Y.L.: La vocation de Tecnofil Industries , c'est de mettre en œuvre des solutions qui permettent
de simplifier la vie des exploitants. Nous avons ainsi développé une machine
qui permet d'injecter la diatomée dans les filtres de piscines, ou de la chaux
dans les filières EP & EI dans les règles de l'art, et sans que les
opérateurs ne soient agressés par ces poussières très fines. Cet équipement
sera commercialisé dès la fin de l'été. Dans le même esprit, nous avons
développé une pompe à sable pour réceptionner du sable en big-bag plus
rapidement, et une machine permettant de mettre en place le sable ou tout
autres média filtrant granulaire dans les filtres de manière simplifiée en
réduisant considérablement la pénibilité.
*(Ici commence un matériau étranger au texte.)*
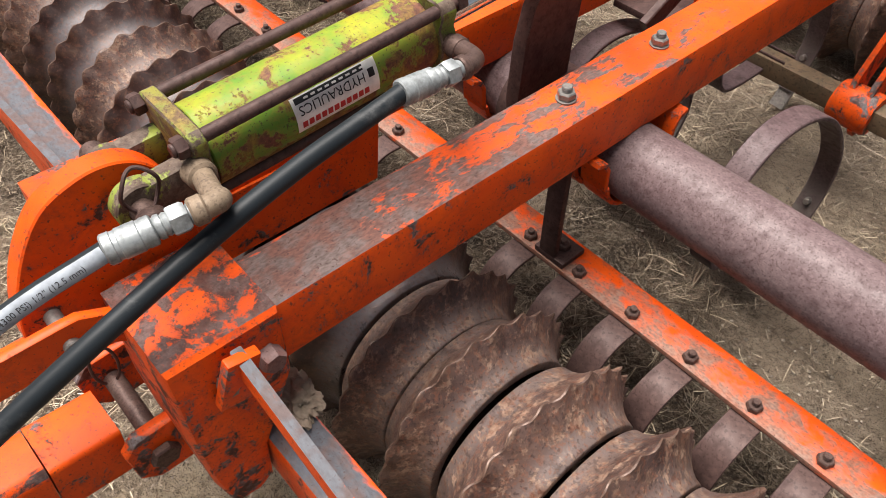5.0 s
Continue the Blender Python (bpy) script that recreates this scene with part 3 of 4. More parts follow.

Ces équipements contribuent à
simplifier et à sécuriser l'exploitation. Nous sommes déjà acteur dans la
fabrication des bâches de stockage parallélépipédiques pré fabriquées puis
assemblées sur site. Nous étudions le développement de cette activité avec
l'utilisation de matériaux plastiques alvéolaire réduisant les coûts et les
structures. C’est aussi l'un des gros avantages de l'optimisation de notre
outil de production : gagner du temps au quotidien pour faire plus de
développement et ouvrir de nouvelles perspectives et réduire la pénibilité.